Warning: minor spoilers about The Witness' setting and world lie ahead.
What I saw of The Witness, Jonathan Blow's first post-Braid effort, at E3 2013 was refreshing in several ways.
In a week dominated by carefully constructed demos and pre-recorded gameplay footage, The Witness was an exercise in spontaneity. Blow informed me and several others during a behind-closed-doors screening that the early build we were seeing was the game's most recent version, packed up on Tuesday for the trip to E3.
Blow proceeded to take the controller reins and jump right into the game, periodically using debug commands to jump around the game's vibrant, diverse island to parts both finished and unfinished. He pointed out the important stuff as we went, frequently tinkering on his own puzzles with genuine, "Hey, here's my game" transparency.

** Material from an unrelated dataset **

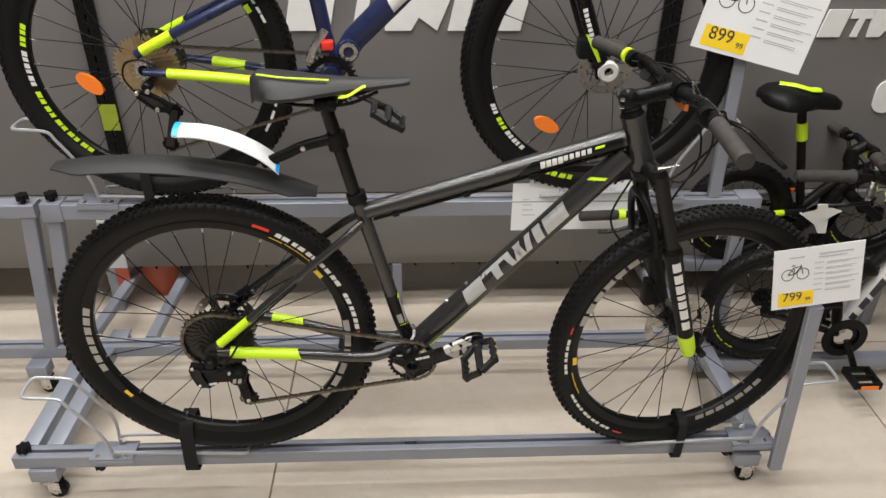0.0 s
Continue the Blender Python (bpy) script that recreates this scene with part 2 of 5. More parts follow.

He even showed us the game's "end": a towering structure near the island's center that opens when seven triggers are activated across the island. Just a mess of pixels and disjointed cubes at this point, the structure was made even more enigmatic by the teasing nature of its existence. We were brought to the edge of meaning, tantalizingly close to what this whole Witness thing is about, before being told that the game's secret--Blow's original vision, and his reason for making the game--will only be revealed when players find it after release.
All the better, because I left our demo with high hopes for The Witness and a keen interest in playing it myself come Spring 2014. Of course, my interest was piqued by its presence at the PS4 reveal back in February, but what little we saw of The Witness then seemed like a series of mechanically simple puzzles wrapped in colorful environments and surreal animations. At a very basic level, that's still an apt description--but The Witness is actually about so much more.
Think of it like a thought experiment. Blow and his 14-person team want to capture the sensation of epiphany. Easing players into a world with no tutorials--ever--and letting them discover the importance of their surroundings is tantamount. The 30-hour journey will take players to every corner of a mysterious island, and each of ten themed areas will use a little of what players already know to encourage a unique mode of thinking specific to that area.
For example, while every panel puzzle in the game requires moving a line from one point to another across a maze, a calm garden area requires you to do it while hitting other markers along the way. Elsewhere, in an abandoned monastery atop a hill, the solutions to panels (which have many possible paths) are subtly hidden in the environment: a nearby tree whose branches extend in the shape of a panel's maze; an intricate window design that, when looked through, reveals another solution. Across the island, through a windswept desert, lilac forests, and a ruined castle, the wrinkles keep coming. All the while, you're steadily learning--on your own, without any helping hand--to look beyond the panels and notice the world around you.
It probably says the most about the game that the "A-ha!!" moments Blow mentioned were something I felt while merely watching. The mechanics, the unspoken teachings, are so simple, yet cleverly woven together with gorgeous environments to craft an experience that's undeniably compelling, even if I'm not yet sure why.
And Blow isn't ready to answer many of my questions. In a post-demo Q&A, I asked if he could share the reason or meaning behind the game's ambiguous title. One vague response about observing your surroundings later, and I'm left with the distinct impression that there's something more beneath the surface. Maybe we'll learn what in the game's audio logs, which gradually reveal the island's history and The Witness' core narrative. I asked Blow if the audio logs would be tied to puzzle completion, largely locked away at points that are initially unreachable. He said that is often the logical design choice, but that finding them is, again, about paying attention to your surroundings and thinking outside the box rather than specifically completing this puzzle or that puzzle.
So what does this all mean for you, the potential PS4 gamer, come early 2014? There's cause to be excited, but like Journey, Bastion, and even Braid before it, you probably won't know a lot about The Witness going in. That's OK. Jonathan Blow's engrossing, hands-off approach to guiding the player is refreshing, and that could be all The Witness needs to be the next generation's first indie mega-hit.